The process of interviewing and selection is one of the most critical jobs you perform for your organization. Few functions are more important than hiring people who will go on to be competent, motivated, and productive employees that enable your business to be successful.
Despite this, many organizations rush to hire and it’s certainly no surprise. If your organization is short-staffed or you have an immediate need, it’s natural to want to get someone on board as quickly as possible – especially when the competition for talent is fierce.
Regardless of your urgency, you should never rush the hiring process. It will likely result in a poor hire which will be costly for your organization – to the tune of 35% to 200% of an employee’s salary. Think about it: in addition to the extra recruitment expenses, there’s further training time, lost productivity and revenue, and overextension of other resources. This may result in lower morale and engagement among your existing team members, increased turnover and employee relations issues, and ultimately unhappy customers.
Let’s look at it another way. A recent study revealed that a bad hire costs you 17 weeks. That’s almost a third of a year, and time is money.
It will probably take you about a month to determine that you made a poor hire. It could potentially take twice that amount of time to let the person go. Then it will be at least five weeks or more before you have a replacement working. Plus, there’s the additional time to get the new hire up to speed.
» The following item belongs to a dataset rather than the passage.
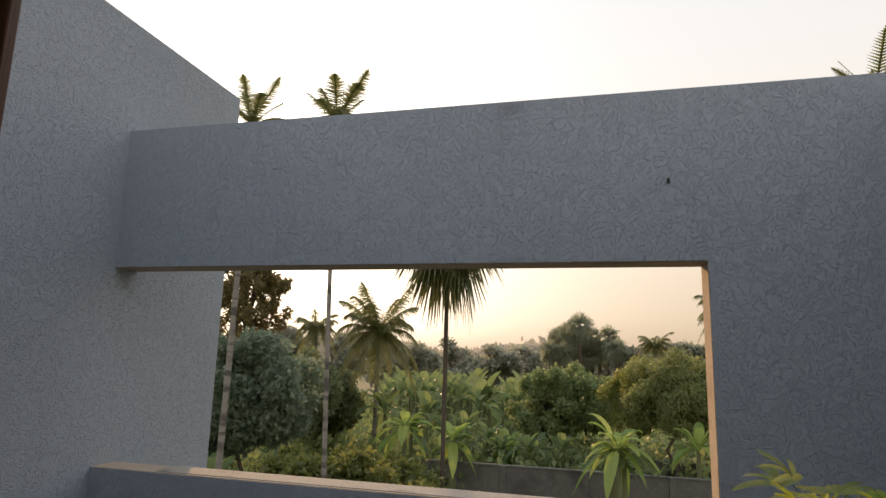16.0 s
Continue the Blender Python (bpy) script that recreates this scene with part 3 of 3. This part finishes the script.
def potted_palm(px, py):
    rnd = random.Random(11)
    z = TF
    plant = empty("potted_palm", px, py, z, "lush lady palm with yellow-green finger leaves in a grey pot", "potted plant")
    # pot: a turned profile with fine throwing rings and a rolled rim
    prof = [(0.0, 0.0), (0.140, 0.0), (0.149, 0.008)]
    prof += [(0.149 + 0.039 * k / 36 + (0.0011 if k % 2 else 0.0), 0.012 + 0.28 * k / 36) for k in range(1, 37)]
    prof += [(0.197, 0.298), (0.198, 0.312), (0.192, 0.318), (0.18, 0.316), (0.174, 0.24), (0.0, 0.24)]
    bm = bmesh.new()
    loops = []
    for r, h in prof:
        loops.append([bm.verts.new((px + r * math.cos(a), py + r * math.sin(a), z + h)) for a in (2 * math.pi * k / 64 for k in range(64))] if r else [bm.verts.new((px, py, z + h))])
    for p, q in zip(loops, loops[1:]):
        for k in range(64):
            bm.faces.new(list(dict.fromkeys([p[k % len(p)], p[(k + 1) % len(p)], q[(k + 1) % len(q)], q[k % len(q)]])))
    bmesh.ops.recalc_face_normals(bm, faces=bm.faces)
    part("pot", bm, POT, plant, "grey ribbed resin pot", smooth=True)
    bm = bmesh.new()
    bmesh.ops.create_grid(bm, x_segments=28, y_segments=28, size=0.178, matrix=Matrix.Translation((px, py, z + 0.272)))
    bmesh.ops.delete(bm, geom=[v for v in bm.verts if math.hypot(v.co.x - px, v.co.y - py) > 0.179], context="VERTS")
    for v in bm.verts:
        v.co.z += 0.02 * noise.noise(v.co * 25) + 0.008 * noise.noise(v.co * 70)
    part("soil", bm, SOIL, plant, "dark soil with dry litter", smooth=True)
    for k in range(26):
        a, r = rnd.uniform(0, 2 * math.pi), 0.165 * math.sqrt(rnd.random())
        bm = bmesh.new()
        bmesh.ops.create_icosphere(bm, subdivisions=1, radius=rnd.uniform(0.008, 0.02), matrix=Matrix.Translation((px + r * math.cos(a), py + r * math.sin(a), z + 0.285)) @ Matrix.Diagonal((1.2, 0.8, 0.7, 1)))
        part("pebble", bm, GROUT_PALE if k % 3 else SOIL, plant)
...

As the old saying goes, hire slow and fire fast. It’s better not to rush the hiring process and know how to hire the right person the first time. So, where do you start?
Before hiring, take a fresh look at the job. It’s easy to say, “Jane left, let’s backfill her position,” but organizations’ needs change, and by evaluating your current situation (as opposed to filling an empty seat), you can make sure you are deploying your resources in the most effective way possible.
Perhaps Jane was an accounting clerk, but your organization’s growth has been such that you now need a payroll manager. Examine the workload as well as the skills of existing staff members who may be able to assume some responsibilities, and then determine the position for which you should hire.
Once you’ve determined your specific needs, it’s time to plan. Most organizations have an unstructured process or blindly hire, which may quickly fill a role but fail you in the long run.
For each position you should use the job description to identify the particular experience, skills, and competencies (including culture/values fit) that are needed to be successful and create a structured behavioral interview guide for each candidate. In addition to protecting you legally, this will ensure you are consistently evaluating each candidate against the requirements of the job, which will enable you to be highly effective in selecting the right person for the job.
While it can take more time, you should consider involving several people in the interview process (panel interviewing). In addition to the fact that groups generally make better decisions than individuals, engaging a number of people can reduce unconscious biases and enable candidates to see how your team interacts with one another.
Work sample testing is one of the top predictors of successful job performance, so why not take the time to let your final candidate(s) show you what they can do?
Hiring a software developer? Let them write some code for you. Looking for an email marketer? Have them develop an email campaign. This is a very effective way to confirm that candidates have the skills they say they do.
One of the top reasons new employees quit is that the work was different than they expected, so take the time to ensure that you fully describe the job to your candidates – the good, the bad, and the ugly. In addition to describing the actual duties and responsibilities, you should also discuss limits of authority, future goals and objectives, and any eccentricities about how your organization and/or department works.
You may also wish to consider having your candidate shadow someone for a few hours so they can actually see the job they would be doing every day. All of this will help eliminate possible misunderstandings and frustrations on the job that can lead to serious problems. You want to leave your candidates with no doubts about what will be expected if they join your organization.
Finally, don’t forget important housekeeping items before you extend an offer (or at least make the offer contingent upon successful completion of these items): background and reference checks.
No matter how strong the candidate’s resume seems or how well an individual conducts themselves during the interview, it is important to run background and reference checks before making an offer. It’s a sad fact that many people misrepresent themselves in some fashion on their resume or during the interview. These checks will enable you to verify all information and confirm your candidate has the skills, experience, and competencies they claim to offer.
In addition, these checks are important because you can’t be too careful these days. It’s critical to ensure that your candidates are the upstanding citizens they portray themselves to be. In addition to protecting your organization’s reputation, you have a primary responsibility to maintain a safe and secure work environment for your staff, customers, and anyone else associated with your business. A background check can confirm this for you.
While all of these steps take valuable time, it is worth making the investment upfront. A bad hire will cost you much more time on the backend, as well as potentially impacting your and your organization’s credibility. Never rush the hiring process, hire slow, and watch your business soar!